A quoi bon, en somme, avoir fait le tour de tout ça?
Peut-être pour que les écrivains aient quelque chose à dire lorsque viennent les temps mauvais où chaque mot compte, où, dans les termes de Bertold Brecht, "parler des arbres est presque un crime, puisque c'est faire silence sur de tant de forfaits".
De 1935 à 1938, Stefan Zweig travaille à une biographie de Magellan. C'est à sa jeune compagne, Lotte, qu'il confie la tâche de rassembler sur l'homme et son voyage une vaste documentation - laquelle puise d'ailleurs aux meilleurs sources universitaires de l'époque.

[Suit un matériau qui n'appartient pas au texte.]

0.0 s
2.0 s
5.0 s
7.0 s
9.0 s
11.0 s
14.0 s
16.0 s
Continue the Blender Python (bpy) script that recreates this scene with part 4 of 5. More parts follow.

Le Magellan de Zweig est un héros sans failles ni faiblesses, l'archétype de l'homme qui abat un à un les obstacles qui se dressent entre lui et on rêve. Mais il est surtout une certaine idée de l'Europe, en laquelle le romancier s'efforce de croire encore, et ce alors même que la nuit monte en lui.
La vraie mort de Magellan - c'est-à-dire la mort de l'idéal qu'on lui fait endosser comme une vêtement trop grand pour lui, la fin du rêve complaisant d'une Europe toute de courage et de curiosité -, la vraie mort de Magellan a donc lieu le 22 février 1942, à Petropolis, à 65 kilomètre de la ville de Rio de Janeiro, lorsque Stefan Zweig et Lotte Altman se suicident.
Car les héros sont comme les fées et les divinités des contes pour enfants : ils ne meurent vraiment que lorsqu'on ne croit plus en eux.
C'est douloureux, ça ne se fait pas sans un pincement au cœur, mais ça s'appelle grandir.